TETRA Today: How did you grow your business so quickly?
Ellertson: We took on all the verticals from day one. That was risky and stretched us a little thin but it was great experience and it forced us to build a system that could support enormous scale. That’s why we were the first in the cloud. When a big emergency happens, you could swamp any single carrier or data centre, so we invested in the cloud, we keep the data about the people locally resident because of privacy laws but we can use cloud resources to process the calls faster because we may have to send a million phone calls through 28 public exchanges in two minutes. To do that, we migrated to a big data platform, a Mongo database for profile management and in-memory next-generation architecture.

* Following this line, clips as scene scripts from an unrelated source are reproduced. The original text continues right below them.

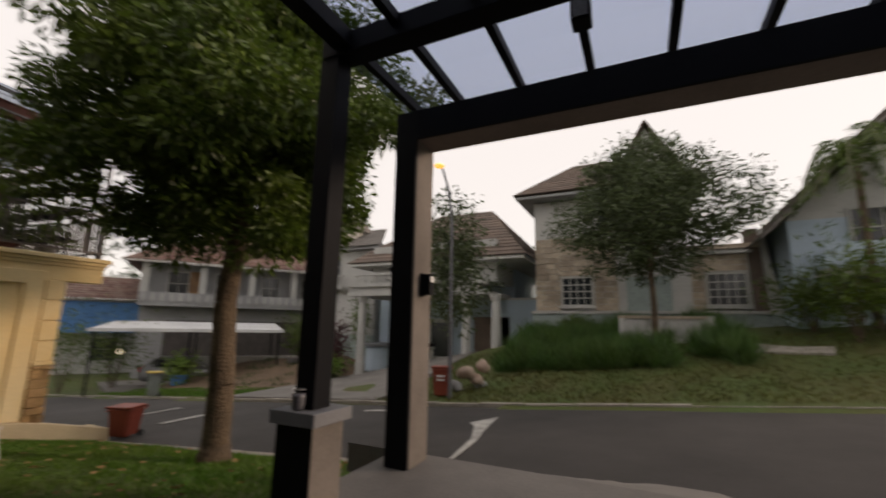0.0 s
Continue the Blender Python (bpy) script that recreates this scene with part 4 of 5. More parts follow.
# ---- houses across the street ----
def roof_slope(bm, a, b, c, d, courses, thick=0.05):
    """A tiled slope from the eave a-b up to c-d (over b and a), laid in lapped courses."""
    a, b, c, d = (Vector(v) for v in (a, b, c, d))
    n = (b - a).cross(d - a).normalized()
    if n.z < 0:
        n = -n
    for k in range(courses):
        s0, s1 = k / courses, min(1.0, (k + 1.15) / courses)
        p = [a.lerp(d, s0), b.lerp(c, s0), b.lerp(c, s1), a.lerp(d, s1)]
        if (p[2] - p[3]).length < 1e-4:
            p = p[:3]
        prism(bm, [v + n * (thick * (1.0 if j < 2 else 0.35)) for j, v in enumerate(p)], n * -thick)


def far_window(parent, x0, x1, y, z0, z1, nx=3, nz=3, sill=True, fm=None):
    """A barred window set in a wall that faces the street."""
    w = new("window")
    w.parent = parent
    fm = fm or M_HOUSEW
    f = 0.07
    for a in ((x0 - f, x0, z0 - f, z1 + f), (x1, x1 + f, z0 - f, z1 + f), (x0, x1, z1, z1 + f), (x0, x1, z0 - f, z0)):
        part("frame", B(a[0], a[1], y - 0.07, y + 0.03, a[2], a[3]), fm, w)
    part("pane", B(x0, x1, y - 0.006, y + 0.01, z0, z1), M_FARGLASS, w)
    for k in range(1, nx):
        x = x0 + (x1 - x0) * k / nx
        part("glazing_bar", B(x - 0.018, x + 0.018, y - 0.035, y - 0.007, z0, z1), fm, w)
    for k in range(1, nz):
        z = z0 + (z1 - z0) * k / nz
        part("glazing_bar", B(x0, x1, y - 0.03, y - 0.008, z - 0.018, z + 0.018), fm, w)
    if sill:
        part("sill", B(x0 - 0.15, x1 + 0.15, y - 0.14, y - 0.001, z0 - f - 0.08, z0 - f), fm, w)


def cladding(parent, x0, x1, z0, z1, y, h, seed):
    """Rough stone facing of separate blocks, joined into one part."""
    rng = random.Random(seed)
    bm = bmesh.new()
    z = z0
    while z < z1 - 0.05:
        hh = min(h * rng.uniform(0.8, 1.2), z1 - z)
        x = x0
        while x < x1 - 0.02:
            w = min(rng.uniform(0.25, 0.6), x1 - x)
            box(bm, x + 0.008, x + w - 0.008, y - rng.uniform(0.02, 0.06), y, z + 0.008, z + hh - 0.008)
            x += w
        z += hh
    tagged(part("cladding", bm, M_CLAD, parent, "beige stone facing"), kind="stuff")


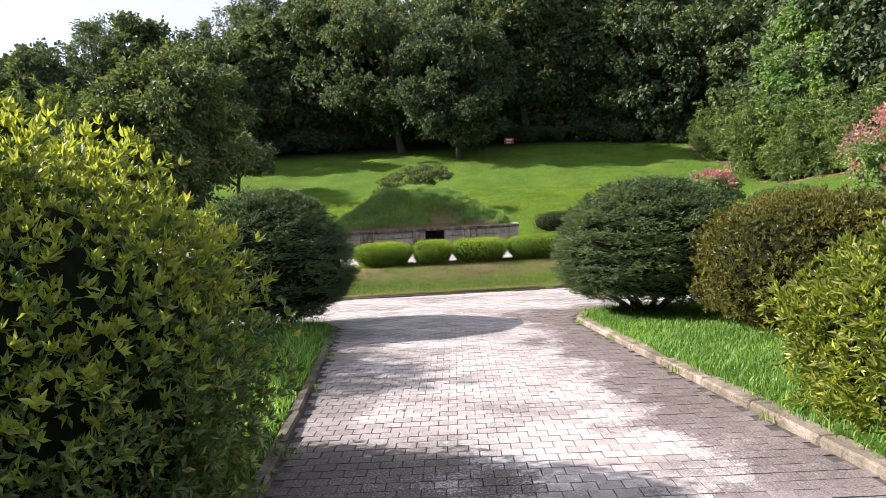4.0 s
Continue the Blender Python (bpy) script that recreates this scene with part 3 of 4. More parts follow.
kerb("kerb", "dark weathered kerb along the lawn edge", PLAZA[9:], sd_upper, UP, 0.10, seed=8)
kerb("kerb", "granite kerb around the turf strip of the tomb", ISLAND, sd_upper, UP, 0.06, 0.125, closed=True, seed=9, mat=M_KERB_PALE)


def stairs(x0, x1, label):
    root = thing("stairs", label, "stairs", group="stairs to the upper court", kind="structure")
    y = float(bank_y((x0 + x1) / 2)) + 0.02
    for k, (a, b, z) in enumerate(((y, y + 0.36, 0.2), (y + 0.31, y + 0.70, 0.4), (y + 0.64, 22.86, 0.592))):
        part("step", box_mesh("step", (x0, a, z - 0.45), (x1, b, z), M_STEP_OLD, 0.014, 0.006, k), root)
    for c in (x0 - 0.33, x1 + 0.01):
        prof = [(y - 0.30, -0.15), (y - 0.30, 0.09), (y - 0.03, 0.10), (y + 0.02, 0.15), (y + 1.40, 0.745), (y + 1.52, 0.735), (y + 1.53, 0.2)]
        part("cheek_wall", prism_mesh("cheek_wall", prof, c, c + 0.32, M_STEP, 0, 0.015), root, "sloping white-grey concrete cheek wall with dark streaks")
    if x0 > 0:
        prof = [(y + 0.10, -0.15), (y + 0.10, 0.10), (y + 1.36, 0.66), (y + 1.52, 0.67), (y + 1.53, 0.2)]
        part("edging_slab", prism_mesh("edging_slab", prof, x0 - 0.62, x0 - 0.345, M_STEP, 0, 0.015), root, "pale inclined edging slab beside the cheek wall")
    return root


stairs(STAIRS[0][0], STAIRS[0][1], "three worn concrete steps between sloping cheek walls")
stairs(STAIRS[1][0], STAIRS[1][1], "three worn concrete steps between sloping cheek walls")

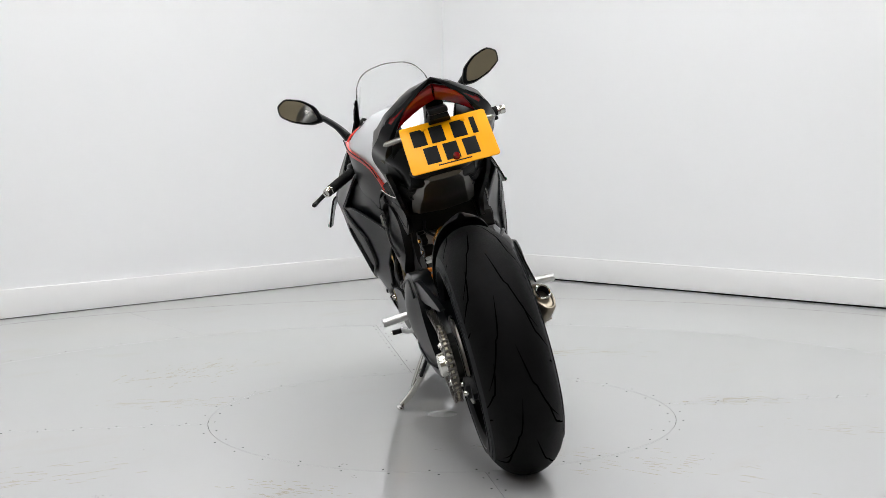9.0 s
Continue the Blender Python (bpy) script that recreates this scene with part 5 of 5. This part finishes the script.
    part("lower_yoke", moved(block((.07, .26, .035), (1.30, 0, .74), .012, Matrix.Rotation(-RAKE, 4, "Y")), STEER), PLASTIC, fork)
    part("steering_nut", moved(turned([(0, .012), (.012, .012), (.018, .008), (.019, 0)], (1.195, 0, .962), ax, 24), STEER), STEEL, fork)
    # fluid pots
    for at, r, h, nm in (((1.262, -.105, .955), .022, .055, "brake"), ((1.300, -.030, .930), .015, .038, "clutch")):
        pot = part("fluid_reservoir", moved(turned([(0, 0), (r * .8, 0), (r, .006), (r, h * .62), (0, h * .62)], at, (0, 0, 1), 24), STEER), FLUID, bike, "smoked fluid reservoir with black cap")
        part("cap", moved(turned([(r * 1.02, 0), (r * 1.12, .002), (r * 1.12, h * .3), (r * .95, h * .36), (0, h * .36)], Vector(at) + Vector((0, 0, h * .62)), (0, 0, 1), 24), STEER), PLASTIC, pot)
        part("stem", moved(tube([at, Vector(at) + Vector((-.01, .0, -.03))], .006, 10), STEER), PLASTIC, pot)
    dash = part("instrument_display", block((.018, .15, .085), (1.318, 0, .955), .006, Matrix.Rotation(radians(35), 4, "Y")), GLOSS, bike, "dark instrument display")
    part("display_hood", block((.05, .165, .012), (1.345, 0, .985), .005, Matrix.Rotation(radians(20), 4, "Y")), PLASTIC, dash)
    # mudguard
    rows = []
    for a, w in ((46, .030), (54, .056), (70, .066), (90, .070), (115, .070), (140, .066), (158, .058)):
        ca, sa = math.cos(radians(a)), math.sin(radians(a))
        row = []
        for k in range(9):
            q = -1 + k / 4
            rr = .325 - .038 * abs(q) ** 2.2
            row.append(STEER @ Vector((1.490 + rr * ca, q * w, .300 + rr * sa)))
        rows.append(row)
    mg = part("front_mudguard", patch(rows, 3, 5, .004, 1, (0, 0, -1)), BODY, bike, "matt black front mudguard")
    for s in (1, -1):
        part("mudguard_side", moved(skin([(1.600, .560), (1.573, .551), (1.548, .503), (1.543, .436), (1.541, .355), (1.532, .312), (1.500, .373), (1.454, .486), (1.440, .530), (1.460, .585), (1.53, .605)], surface([(1.58, .56, .070), (1.47, .50, .092), (1.53, .32, .100), (1.50, .45, .096), (1.50, .59, .070)]), .006, s, step=.016), STEER), BODY, mg)


def small_details():
    e, f = bpy.data.objects["engine"], bpy.data.objects["fork"]
    for pth, r in (([(1.20, .12, .90), (1.25, .13, .88), (1.29, .09, .84), (1.28, .05, .78)], .004),
                   ([(1.22, .16, .89), (1.28, .15, .86), (1.31, .08, .82), (1.29, .02, .76)], .005),
                   ([(1.24, -.14, .90), (1.30, -.12, .88), (1.32, -.06, .84), (1.29, 0, .78)], .005),
                   ([(1.26, -.10, .955), (1.25, -.13, .93), (1.24, -.16, .90)], .0045),
                   ([(1.30, -.03, .93), (1.29, .05, .90), (1.24, .12, .89)], .004)):
        part("control_cable", moved(tube(pth, r, 8, 5), STEER), CABLE, f)
    for pth, r, mt in (([(.70, .16, .48), (.66, .165, .47), (.62, .150, .49), (.58, .13, .50)], .008, CABLE),
                       ([(.79, .15, .56), (.77, .168, .51), (.74, .168, .475), (.70, .15, .45)], .006, CABLE),
                       ([(.66, .10, .42), (.62, .14, .45), (.57, .14, .47)], .012, PLASTIC),
                       ([(.52, .06, .66), (.45, .07, .64), (.42, .05, .62)], .004, CABLE),
                       ([(.62, -.15, .62), (.64, -.155, .59), (.68, -.16, .57), (.70, -.165, .52)], .005, CABLE),
                       ([(.72, -.16, .59), (.75, -.162, .57), (.78, -.16, .55)], .009, PLASTIC),
                       ([(.58, -.13, .46), (.60, -.16, .48), (.63, -.165, .50)], .009, STEEL)):
        part("hose", tube(pth, r, 8, 5), mt, e)
    for x, z in ((.575, .545), (.612, .548), (.655, .548), (.742, .572), (.70, .530), (.60, .520)):
        part("hose_clip", turned([(.004, -.004), (.0105, -.004), (.0105, .004), (.004, .004)], (x, -.160, z), (1, 0, .2), 12), STEEL if x > .7 else PLASTIC, e)
    for x, z in ((.828, .448), (.812, .36), (.60, .40)):
        part("case_bolt", turned([(0, .006), (.004, .006), (.0045, .010), (.008, .010), (.009, 0)], (x, -.178 if x > .7 else -.14, z), (0, -1, 0), 12), STEEL, e)
    sw = bpy.data.objects["swingarm"]
    part("swingarm_rib", tube([(.46, .160, .34), (.36, .176, .33), (.25, .168, .30), (.19, .152, .29)], .004, 6, 4), BODY, sw)
    part("swingarm_rib", tube([(.42, .170, .475), (.35, .174, .52), (.28, .164, .53), (.22, .164, .49)], .004, 6, 4), BODY, sw)
    part("adjuster_wheel", moved(revolve([(0, .018), (.012, .018), (.016, .012), (.017, -.01)], 18), Matrix.Translation((.485, .156, .318))), STEEL, sw, "steel eccentric adjuster")
    belly = bpy.data.objects["belly_pan.001"]
    part("round_boss", moved(revolve([(0, -.008), (.018, -.006), (.026, .0), (.028, .006)], 28), Matrix.Translation((.715, -FAIR(.715, .225) + .002, .225))), BODY, belly)
    part("drain_pin", stick((1.0, -.05, .15), (1.0, -.05, .118), .006, 8), PLASTIC, belly)
    for k in range(3):
        part("louvre", moved(block((.035, .004, .006), (0, 0, 0), .001, Matrix.Rotation(radians(12), 4, "Y")), Matrix.Translation((.965 - .004 * k, -FAIR(.96, .19 - .014 * k) - .001, .195 - .014 * k))), PLASTIC, belly)
    seat = bpy.data.objects["seat"]
    part("seat_seam", tube([(.50, -.105, .80), (.49, -.085, .83), (.485, 0, .841), (.49, .085, .83), (.50, .105, .80)], .0016, 6, 5), PLASTIC, seat)


engine()
exhaust()
swingarm()
chain()
shock()
rider_controls()
front_end()
small_details()


def motions():
    steps = [0.5 * i for i in range(33)]
    walk(turntable, [(t, Matrix.Rotation(radians(SPIN0 + SPIN * t), 4, "Z")) for t in steps])
    walk(bike, [(t, Matrix.Rotation(radians(SPIN0 + SPIN * t), 4, "Z") @ LEAN_POSE) for t in steps])


motions()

This is a space where the proven ability to do it time and time again, flawless execution at enormous scale at the biggest events, makes a difference. Our scale and financial strength are helpful in our conversations with potential customers, and that has created a bit of a snowball effect. A lot of the work we do is around data. Today, we have almost 130 million people in our database. It went from 30 million in 2015 to more than 100 million in 2016; 2017 will probably achieve the same magnitude of growth.
TETRA Today: What’s next?
Ellertson: We’re currently building an analyse function for critical event management. It looks at the way [our customers] processed data in the past and then makes suggestions on the way it might be done better in the future. That can be done in real time when they’re managing an incident, it can be when they’re creating a message – ‘Don’t use that template or that term, if you’re sending to a group, send it to this group of managers’ and so on.
We’re managing about a million critical events a year. If we could mine that on a no-name basis and say ‘The last time you tried to respond to that flooding you took these three steps. We recommend you take these four steps in this order this time, because last time it didn’t work’, we could help our customers solve their problems faster. That’s the final piece of the puzzle.